Malheureusement, on se retrouve assez déçu de la prestation de Bishop. Il n’arrive pas à se démarquer et à s’émanciper sur les beats de Doom. Le jeune MC ne nous embarque pas avec lui. Il ne se distingue clairement pas assez et n’a pas encore trouvé l’énergie qui lui correspond. Tel un caméléon, Bishop pourrait passer inaperçu, il lui manque un vrai style. Sans doute dû à son jeune âge et à son manque d’expérience,  Nehru manque cruellement de véritable identité.

Déception ?

Cet opus m’a déçu sur deux points. D’abord MF Doom. S’il y a bien un point où l’on peut tous se mettre d’accord c’est bien sur le fait que ce MC/producteur est bourré de talents. En revanche, produire un album de 9 titres avec une reprise de Special Herbs c’est vraiment prendre de gens pour des c***. MF Doom traine cette image de  je-m’en-foutiste, non respectueux de son public depuis des années, et ce genre de prestation ne va pas arranger ce statut. Cela dit le taf est fait et la qualité des productions est au rendez-vous, mais cette nonchalance pourra en révulser plus d’un.

Le second point de déception ira pour Bishop. Malgré toutes les attentes autour du gamin, l’extase n’est pas au rendez-vous. Sans doute encore trop jeune, le MC New-Yorkais n’apporte aucune vraie plus-value à l’album. Et même s’il kick assez bien sur les prods de Doom, il reste trop transparent.  Il doit encore s’épaissir et se démarquer pour vraiment s’imposer comme une référence du Hip Hop de New York.

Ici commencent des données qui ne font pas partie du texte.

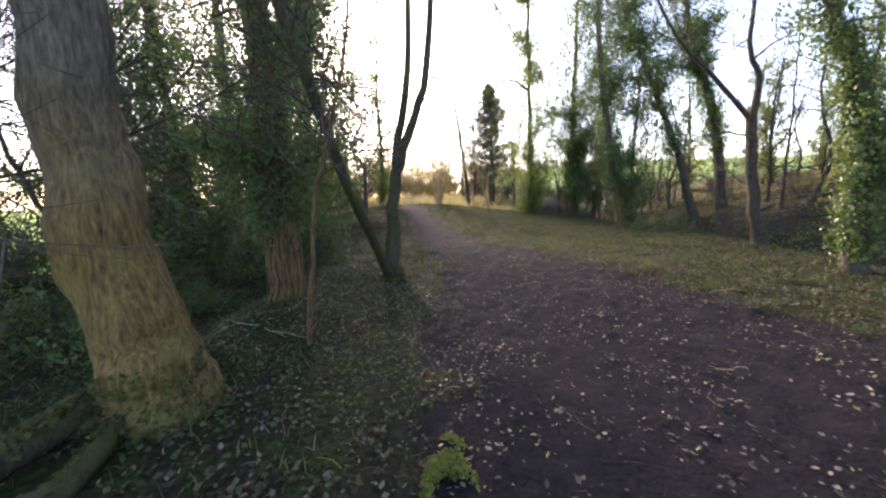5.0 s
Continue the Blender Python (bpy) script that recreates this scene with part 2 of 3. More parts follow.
def twigs_on(rng, lines, per, length, wander, lift, r0, deep=2, sides=3):
    """Branchlets along branch lines, and twigs on those."""
    out, kids = [], []
    for pts in lines:
        for _ in range(per):
            u = rng.uniform(0.25, 1.0) * (len(pts) - 1)
            i = min(int(u), len(pts) - 2)
            p = pts[i] + (u - i) * (pts[i + 1] - pts[i])
            d = pts[i + 1] - pts[i]
            d = d / (np.linalg.norm(d) + 1e-9)
            k = 5 if deep > 1 else 3
            ln = grow(rng, p, side_way(rng, d, rng.uniform(0.4, 1.0)), length * rng.uniform(0.5, 1.2), wander, lift, k)
            out.append(tube(ln, np.linspace(r0, r0 * 0.35, k), sides))
            kids.append(ln)
    if deep > 1:
        out += twigs_on(rng, kids, max(3, per - 1), length * 0.55, wander, lift, r0 * 0.6, deep - 1)
    return out


def ivy_on(rng, line, t0, t1, spread, count, size, seed, taper=0.15, thin=0.0):
    """Leaves in lumpy masses round a stem, between two fractions of its length."""
    line = np.asarray(line)
    each = 15
    count = max(1, count // each)
    t = t0 + (t1 - t0) * rng.random(count)
    az = rng.uniform(0, 2 * math.pi, count)
    u = t * (len(line) - 1)
    i = np.minimum(u.astype(int), len(line) - 2)
    c = line[i] + (u - i)[:, None] * (line[i + 1] - line[i])
    w = (t - t0) / (t1 - t0)
    shape = np.clip((0.28 + 0.72 * np.clip((w - thin) * 2.8, 0, 1)) * (1 - taper * w), 0.1, 1)
    lump = np.array([0.5 + 0.9 * noise.noise((2.2 * math.cos(q), 2.2 * math.sin(q), z * 0.9 + seed)) + 0.5 * noise.noise((5 * math.cos(q), 5 * math.sin(q), z * 2.6 + seed)) for q, z in zip(az, c[:, 2])])
    r = 1.8 * spread * shape * np.clip(lump + 0.15, 0.3, 1.1) * np.sqrt(rng.uniform(0.02, 1, count)) + 0.04
    o = np.stack([np.cos(az), np.sin(az), rng.normal(0, 0.15, count)], 1)
    p = c + o * r[:, None]
    p[:, 2] += rng.normal(0, 0.12, count)
    p = np.repeat(p, each, 0) + rng.normal(0, 1, (count * each, 3)) * np.array([1, 1, 1.7]) * np.repeat(0.04 + 0.07 * np.minimum(r, 0.8), each)[:, None]
    return leaves(p, np.repeat(o, each, 0), size, rng)


def tree(name, base, line, r0, label, seed, stems=(), limbs=8, limb_from=0.35, limb_len=2.5, limb_up=0.5, twig=5, ivy=None, ivy_mat=None,
         trunk_mat=None, limb_mat=None, group="woodland trees", category="tree", r1=None, flare=1.5, twig_len=None, twig_deep=2, thin=0.0, bare_stems=False, limb_r=1.0, moss=None, twig_r=0.012, boughs=()):
    """A tree from its trunk line (relative to its base): trunk, further stems, each limb, twigs and ivy are parts."""
    rng = np.random.default_rng(seed)
    ob = thing(name, base, label, category, group)
    trunk_mat, limb_mat = trunk_mat or BARK, limb_mat or BARK
    k = max(10, int(3 * (line[-1][2] - line[0][2])))
    main = spline(line, k)
    main[2:-1] += rng.normal(0, 0.018, (k - 3, 3))
    t = np.linspace(0, 1, k)
    rad = r0 * (1 - 0.75 * t) if r1 is None else r0 + (r1 - r0) * t
    z = main[:, 2] - main[0, 2]
    rad = rad * (1 + (flare - 1) * np.exp(-z / 0.28))
    part("trunk", [tube(main, rad, 20 if r0 > 0.18 else 12, 0.055 if r0 > 0.18 else 0.03, rng)], trunk_mat, ob, smooth=True)
    lines = [(main, rad)]
    for pts, ra, rb in stems:
        ln = spline(pts, max(8, int(2.5 * len(pts))))
        rr = np.linspace(ra, rb, len(ln))
        ln[1:-1] += rng.normal(0, 0.014 if bare_stems else 0.006, (len(ln) - 2, 3))
        part("stem", [tube(ln, rr, 9, 0.12 if bare_stems else 0.05, rng)], trunk_mat, ob, smooth=True)
        lines.append((ln, rr))
    limb_lines = []
    for i in range(int(limbs * 1.4)):
        ln, rr = lines[0 if bare_stems else rng.integers(len(lines))]
        u = rng.uniform(limb_from if ln is main else (0.66 if limb_from > 0.5 else 0.3), 0.98) * (len(ln) - 1)
        j = min(int(u), len(ln) - 2)
        p = ln[j]
        az = rng.uniform(0, 2 * math.pi)
        way = np.array([math.cos(az), math.sin(az), limb_up * rng.uniform(0.3, 1.6)])
        b = grow(rng, p, way, limb_len * rng.uniform(0.6, 1.25) * (1.15 - 0.5 * u / len(ln)), 0.17, 0.05, 9)
        ra = min(rr[j] * 0.5, 0.011 * limb_len + 0.009) * limb_r
        limb_lines.append(b)
        part("limb", [tube(b, np.linspace(ra, ra * 0.25, 9), 6, 0.05, rng)], limb_mat, ob, smooth=True)
    for pts, ra in boughs:
        b = spline(pts, 16)
        b[2:] += rng.normal(0, 0.05, (14, 3))
        part("bough", [tube(b, np.linspace(ra, ra * 0.2, 16), 7, 0.05, rng)], limb_mat, ob, smooth=True)
        limb_lines.append(b)
    for ln, rr in lines[:1] if bare_stems else lines:
        limb_lines.append(ln[int(len(ln) * 0.6):])
    if twig:
        tagged(part("twig_spray", twigs_on(rng, limb_lines, twig, twig_len or limb_len * 0.55, 0.16, 0.06, twig_r, twig_deep), TWIG if limb_mat is not BARK_PALE else TWIG_TAN, ob), kind="stuff")
    if moss:
        top, count = moss
        ch = []
        for ln, rr in lines[:2]:
            k = np.minimum((len(ln) - 1.01) * rng.random(count) ** 1.4 * min(1.0, top / max(0.1, ln[-1, 2] - ln[0, 2])), len(ln) - 1.01)
            i = k.astype(int)
            c = ln[i] + (k - i)[:, None] * (ln[i + 1] - ln[i])
            az = rng.uniform(0, 2 * math.pi, count)
            o = np.stack([np.cos(az), np.sin(az), 0.15 + 0 * az], 1)
            p = c + o * (rr[i] * 1.03)[:, None]
            keep = np.array([noise.noise((v[0] * 5, v[1] * 5, v[2] * 2.5 + seed)) > -0.12 for v in p])
            ch.append(leaves(p[keep], o[keep], 0.034, rng, 0.8, 0.55))
        tagged(part("moss", ch, MOSS_DARK, ob, "dull green moss about the foot"), kind="stuff")
    if ivy:
        t0, t1, spread, count, size, on_limbs = ivy
        count, size = int(count * 1.5), size * 0.86
        ch = [ivy_on(rng, main, t0, t1, spread, count, size, seed, thin=thin)]
        for pts, ra, rb in () if bare_stems else stems:
            ch.append(ivy_on(rng, spline(pts, 14), 0.1, 0.95, spread * 0.7, count // 3, size, seed + 7))
        for b in limb_lines[:int(on_limbs)]:
            ch.append(ivy_on(rng, b, 0.0, 0.8, spread * 0.38, count // 16, size, seed + 3))
        tagged(part("ivy", ch, ivy_mat or IVY, ob, "dense evergreen ivy leaves"), kind="stuff")
    return ob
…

Cela étant dit l’album reste plus que correct même si on en attendait plus, ce NehruvianDOOM est loin d’être une mauvaise galette. Les sons sont assez diversifiés et on prend plutôt plaisir à écouter ces 9 titres. Et même si Doom peut nous irriter, il faut bien l’avouer, ses productions sonnent juste. Concernant Bishop, ne nous faisons pas de souci, le MC est encore jeune et a le temps de prendre du galon. Le freshmen New Yorkais possède toutes les cartes en main pour devenir un grand. A lui maintenant de nous prouver qu’il en est capable.